News flash: You need to clean your grill. Like any other piece of cookware, your grill requires a good, thorough cleaning every so often because when you take care of it, it will take care of you. But cleaning a grill isn't as intuitive or straightforward as cleaning a regular pan or a stovetop.
As the owner of at least 22 grills, Harry Soo knows how to make delicious barbecue, but he also knows his way around cleaning a grill. Soo — an award-winning pitmaster, owner of the barbecue sauce brand Slap Yo' Daddy BBQ and Youtube grilling personality — says that a cleaner grill means you get better-tasting barbecue. Not only that, but a dirty grill is a food safety hazard.
"Number one, you want to be sure that food safety is the priority," Soo says. "Obviously, you don't want to cook on a grill that has mold, rancid oil, creosote [which is a harmful mixture of chemicals], leftover food or rust."

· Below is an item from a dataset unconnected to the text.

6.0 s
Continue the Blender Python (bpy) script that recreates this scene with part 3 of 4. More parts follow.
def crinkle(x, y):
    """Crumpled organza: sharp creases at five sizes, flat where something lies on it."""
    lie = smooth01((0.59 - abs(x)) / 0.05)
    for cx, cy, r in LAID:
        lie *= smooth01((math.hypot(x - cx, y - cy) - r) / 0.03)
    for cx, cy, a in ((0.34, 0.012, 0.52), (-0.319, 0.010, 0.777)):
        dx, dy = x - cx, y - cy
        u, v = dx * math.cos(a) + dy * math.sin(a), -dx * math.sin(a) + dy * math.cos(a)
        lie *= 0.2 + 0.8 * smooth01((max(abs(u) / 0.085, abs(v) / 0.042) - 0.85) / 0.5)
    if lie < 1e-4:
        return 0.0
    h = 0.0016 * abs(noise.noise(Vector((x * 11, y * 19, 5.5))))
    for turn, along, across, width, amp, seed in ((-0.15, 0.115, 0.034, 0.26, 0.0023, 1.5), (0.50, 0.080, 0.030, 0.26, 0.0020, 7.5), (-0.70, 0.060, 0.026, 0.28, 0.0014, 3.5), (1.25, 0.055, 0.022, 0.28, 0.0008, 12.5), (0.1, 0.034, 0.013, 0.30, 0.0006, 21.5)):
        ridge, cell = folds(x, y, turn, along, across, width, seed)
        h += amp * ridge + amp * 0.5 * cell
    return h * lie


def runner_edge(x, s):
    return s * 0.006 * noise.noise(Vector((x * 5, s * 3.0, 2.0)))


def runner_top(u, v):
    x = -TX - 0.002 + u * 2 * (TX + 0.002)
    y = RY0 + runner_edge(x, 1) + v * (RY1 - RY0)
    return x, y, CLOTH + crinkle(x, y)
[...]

But how exactly does one go about cleaning the grill? Soo let us in on some tips for making sure you properly clean your grill so it can keep pumping out delicious barbecue.
How Often Should You Clean a Grill?
Unlike a pan that you should clean after every use, you don't actually need to clean a grill every time you finish using it. Soo definitely doesn't clean his grill after every cook. Instead, he judges when it's time to clean his grill based on how much gunk has built up. But when it comes to pellet grills, you should be clearing out that ash buildup after every use.
How to Clean Your Grill Grates
Your grill grates are probably going to be the first thing you want to clean given that's where your food sits and where a lot of grease and food bits will accumulate. This is how Soo recommends cleaning those grill grates, and what you'll need to get started
What You'll Need
- Take a wire brush, and scrub down the grates all over. Be sure to focus on the creosote, which Soo describes as the "black flaky stuff" that builds up on the grates and all around the interior of the grill.
- Remove the grill grates from the grill and put them into a large trash bag.
- While wearing gloves and protective face covering, spray the inside of the bag with oven cleaner so that the grill grates are fully covered in the cleaner.
- After five minutes of letting the oven cleaner sit on the grill grates, spray the grates with a hose to remove the oven cleaner, revealing like-new grill grates.
How to Clean a Grease Tray
Soo's secret weapon for cleaning grease trays is actually a preventative measure: Line your grease tray with aluminum foil. Once your grease tray is filled up with gunk, make sure you dispose of it right away. Bag up the grease or put it into a container, and then put it in the trash. Soo says you shouldn't let the grease tray sit out overnight or else it'll coagulate and turn into a disgusting mess. Also, don't throw that grease down the sink, a mistake Soo says he's seen even profressional pitmasters make. If you do, that grease may end up clogging your pipes. If it doesn't do that, it will lead to fatbergs, or rock-like buildups of biodegradable solids, in the sewer system at large.
How to Clean the Interior and Exterior of a Grill
For the interior of a grill, you can use a wire brush to scrape off debris and stuck-on messes. A wet rag and some dish soap is really all you need to clean both the inside and outside of your grill. If you want to get extra involved, buy specific cleaning solutions like one for stainless steel surfaces.
Buy a Grill Cover
Whether you've spent $40 or $4,000 on a grill, you should buy a grill cover. Soo says that a grill cover might be the most impactful way to make sure your grill stays safe and clean, especially if you don't have a space to keep the grill stored when it's not in use.